**PROBLEM**:
Copy out every line that contains "import".

— Start GIVEN MATERIAL —

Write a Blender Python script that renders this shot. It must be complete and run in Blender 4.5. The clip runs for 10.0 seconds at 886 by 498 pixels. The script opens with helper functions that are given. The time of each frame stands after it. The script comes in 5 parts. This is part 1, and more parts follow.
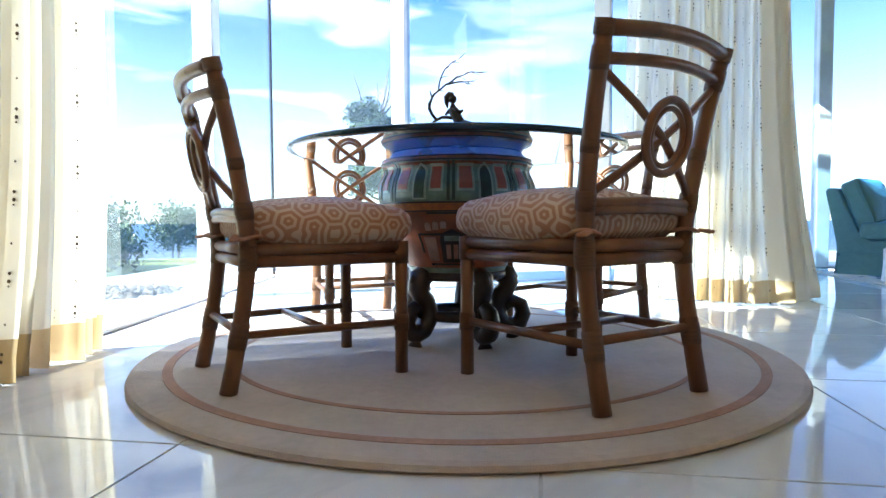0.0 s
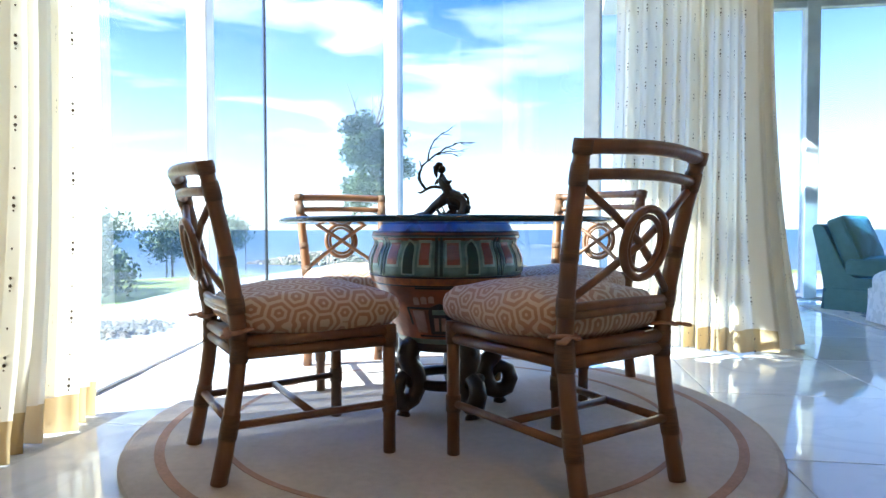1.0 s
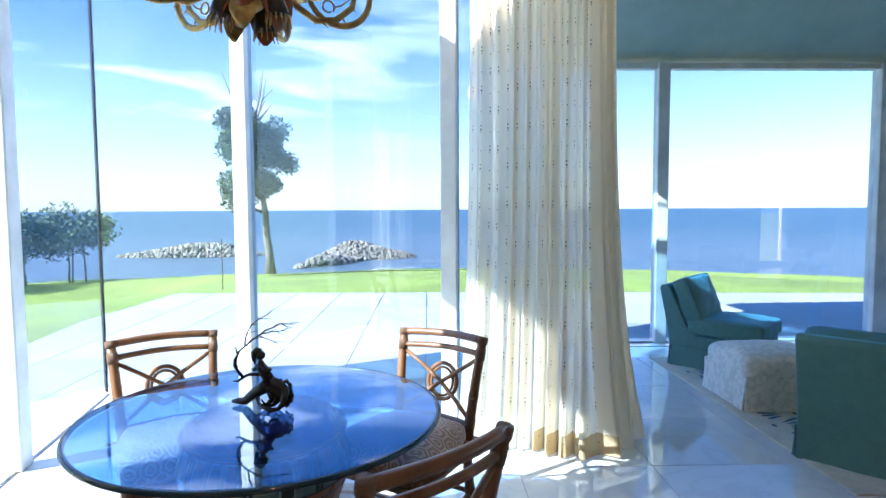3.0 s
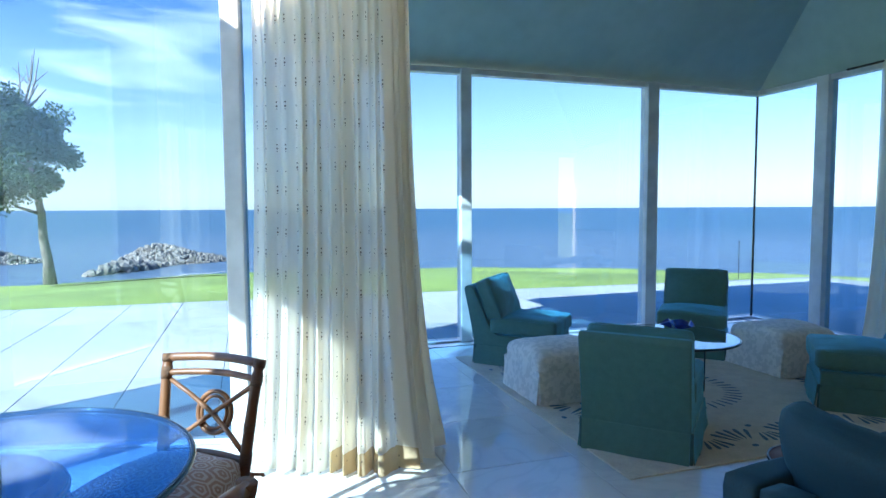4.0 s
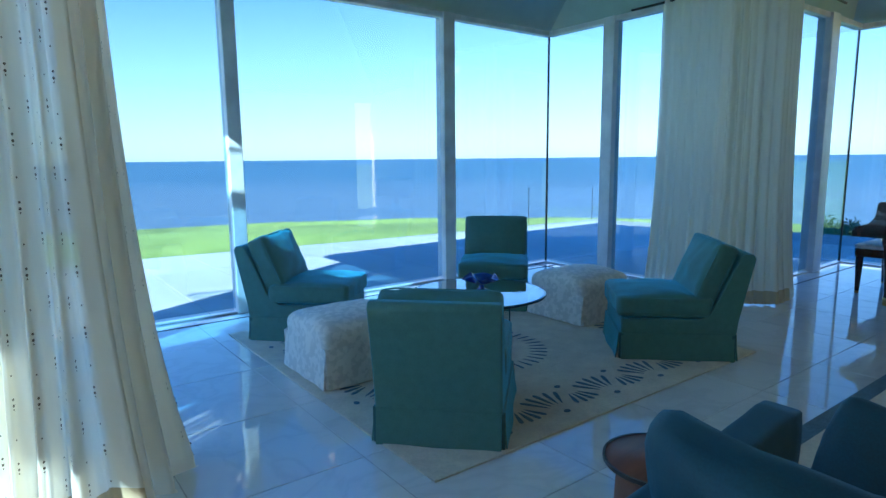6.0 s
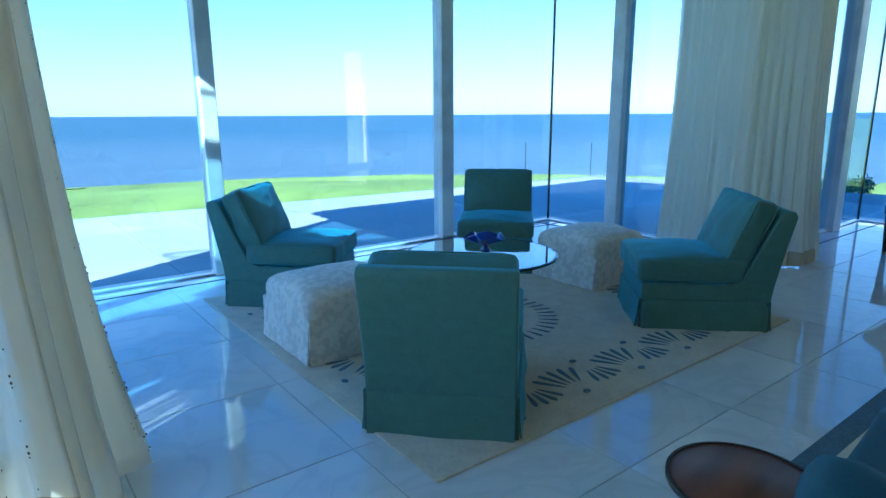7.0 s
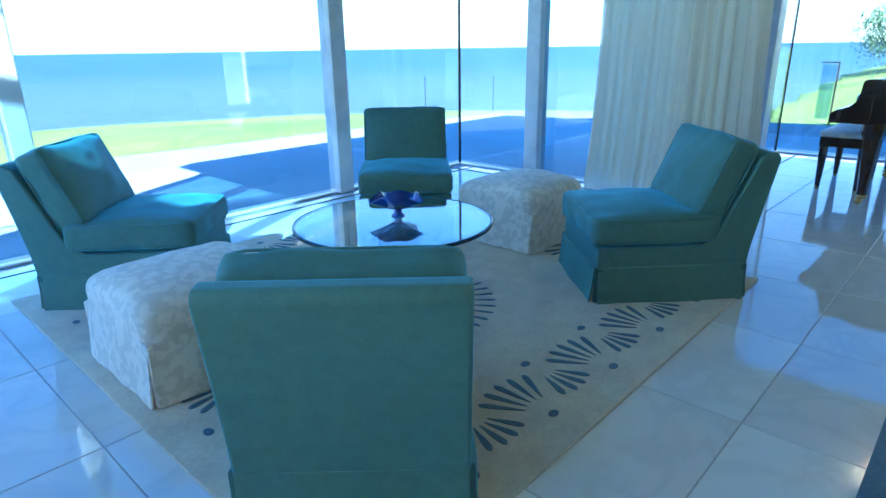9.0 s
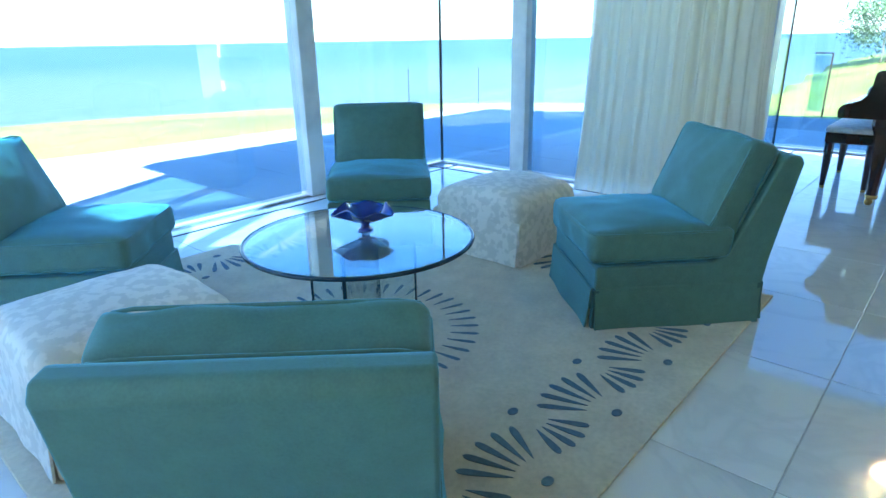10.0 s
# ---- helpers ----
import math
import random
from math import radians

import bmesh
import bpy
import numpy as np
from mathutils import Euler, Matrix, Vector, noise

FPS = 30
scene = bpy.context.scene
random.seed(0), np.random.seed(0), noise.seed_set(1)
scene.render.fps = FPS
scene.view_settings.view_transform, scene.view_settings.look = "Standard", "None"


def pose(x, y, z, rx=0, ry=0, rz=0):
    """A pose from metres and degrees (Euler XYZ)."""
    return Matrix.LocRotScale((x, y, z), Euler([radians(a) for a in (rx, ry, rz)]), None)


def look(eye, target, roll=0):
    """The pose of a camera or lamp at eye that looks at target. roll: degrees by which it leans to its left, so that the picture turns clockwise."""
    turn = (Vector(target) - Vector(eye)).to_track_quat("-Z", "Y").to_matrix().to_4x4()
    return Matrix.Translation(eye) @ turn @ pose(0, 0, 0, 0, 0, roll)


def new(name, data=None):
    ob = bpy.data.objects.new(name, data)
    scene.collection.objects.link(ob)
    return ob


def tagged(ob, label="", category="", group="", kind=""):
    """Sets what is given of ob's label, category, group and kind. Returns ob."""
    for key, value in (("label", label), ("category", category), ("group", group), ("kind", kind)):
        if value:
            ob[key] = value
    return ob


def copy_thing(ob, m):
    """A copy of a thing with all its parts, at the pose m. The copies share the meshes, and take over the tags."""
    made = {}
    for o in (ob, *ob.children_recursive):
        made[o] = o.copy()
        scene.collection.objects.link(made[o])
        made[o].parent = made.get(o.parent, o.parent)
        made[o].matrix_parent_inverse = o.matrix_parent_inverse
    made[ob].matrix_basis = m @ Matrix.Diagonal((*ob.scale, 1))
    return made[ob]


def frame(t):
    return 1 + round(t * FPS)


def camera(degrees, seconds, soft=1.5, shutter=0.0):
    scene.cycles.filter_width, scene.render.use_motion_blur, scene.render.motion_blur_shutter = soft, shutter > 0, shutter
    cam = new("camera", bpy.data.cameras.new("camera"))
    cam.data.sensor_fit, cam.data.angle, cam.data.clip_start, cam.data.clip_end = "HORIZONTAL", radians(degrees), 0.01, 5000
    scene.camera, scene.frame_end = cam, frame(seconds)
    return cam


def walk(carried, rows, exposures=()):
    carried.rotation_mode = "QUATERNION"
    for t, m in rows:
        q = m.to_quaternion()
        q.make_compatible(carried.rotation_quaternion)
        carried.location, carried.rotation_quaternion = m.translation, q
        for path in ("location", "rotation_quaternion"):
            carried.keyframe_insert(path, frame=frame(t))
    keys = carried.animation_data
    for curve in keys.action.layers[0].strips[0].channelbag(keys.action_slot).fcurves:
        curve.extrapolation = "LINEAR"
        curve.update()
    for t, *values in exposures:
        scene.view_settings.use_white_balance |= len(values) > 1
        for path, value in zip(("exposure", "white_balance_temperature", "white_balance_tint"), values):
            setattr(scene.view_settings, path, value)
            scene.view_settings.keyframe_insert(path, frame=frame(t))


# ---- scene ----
cam = camera(72.9, 10.0)
PATH = [
    (0, (0.072, 0.052, 0.452), (-0.016, 2.048, 0.362), -0.31),
    (0.5, (0.072, 0.043, 0.492), (-0.005, 2.039, 0.402), -0.18),
    (1, (0.097, 0.015, 0.676), (0.026, 2.013, 0.611), -0.1),
    (1.5, (0.168, 0.042, 0.959), (0.099, 2.039, 0.87), -0.39),
    (2, (0.265, 0.054, 1.165), (0.301, 2.05, 1.044), -0.5),
    (2.2, (0.285, 0.062, 1.24), (0.355, 2.057, 1.115), -0.3),
    (3.3, (0.377, 0.228, 1.413), (0.803, 2.177, 1.279), -0.4),
    (3.5, (0.41, 0.256, 1.417), (0.952, 2.177, 1.286), -0.4),
    (4, (0.56, 0.339, 1.42), (1.403, 2.148, 1.284), -0.3),
    (4.5, (0.723, 0.453, 1.422), (1.771, 2.151, 1.286), -0.2),
    (5, (0.869, 0.628, 1.422), (2.08, 2.213, 1.281), -0.5),
    (5.5, (0.988, 0.778, 1.399), (2.333, 2.245, 1.2), -0.5),
    (6, (1.144, 0.958, 1.342), (2.506, 2.392, 1.043), -0.6),
    (7.3, (1.519, 1.415, 1.239), (2.894, 2.786, 0.762), -0.6),
    (7.5, (1.581, 1.47, 1.224), (2.973, 2.814, 0.72), -0.7),
    (8, (1.755, 1.658, 1.209), (3.17, 2.956, 0.649), -0.7),
    (8.5, (1.907, 1.832, 1.203), (3.351, 3.078, 0.601), -1.0),
    (9, (2.066, 1.963, 1.19), (3.598, 3.081, 0.554), -0.9),
    (9.5, (2.257, 2.066, 1.182), (3.807, 3.148, 0.532), -1.0),
    (10, (2.419, 2.15, 1.175), (3.968, 3.229, 0.515), -1.0),
]
EXPOSURES = [(0, 3.53, 7250, 30), (1.0, 3.43, 7150, 30), (2.0, 3.28, 7050, 30), (3.3, 2.86, 6550, 29), (4.5, 2.63, 6000, 18), (6.0, 2.72, 5700, 14), (7.5, 3.05, 5550, 10),
             (9.0, 3.6, 5750, 14), (10.0, 4.03, 6650, 15)]
walk(cam, [(t, look(eye, target, roll)) for t, eye, target, roll in PATH], EXPOSURES)


# world, sun and sky
SUN_WAY = Vector((0.938, 0.347, -0.70)).normalized()
sun_data = bpy.data.lights.new("sun", "SUN")
sun_data.energy, sun_data.angle, sun_data.color = 5.0, radians(0.55), (1.0, 0.885, 0.72)
sun = new("sun", sun_data)
sun.matrix_world = look((0, 0, 30), Vector((0, 0, 30)) + SUN_WAY)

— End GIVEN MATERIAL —

**THE SOLUTION**:
import math
import random
from math import radians
import bmesh
import bpy
import numpy as np
from mathutils import Euler, Matrix, Vector, noise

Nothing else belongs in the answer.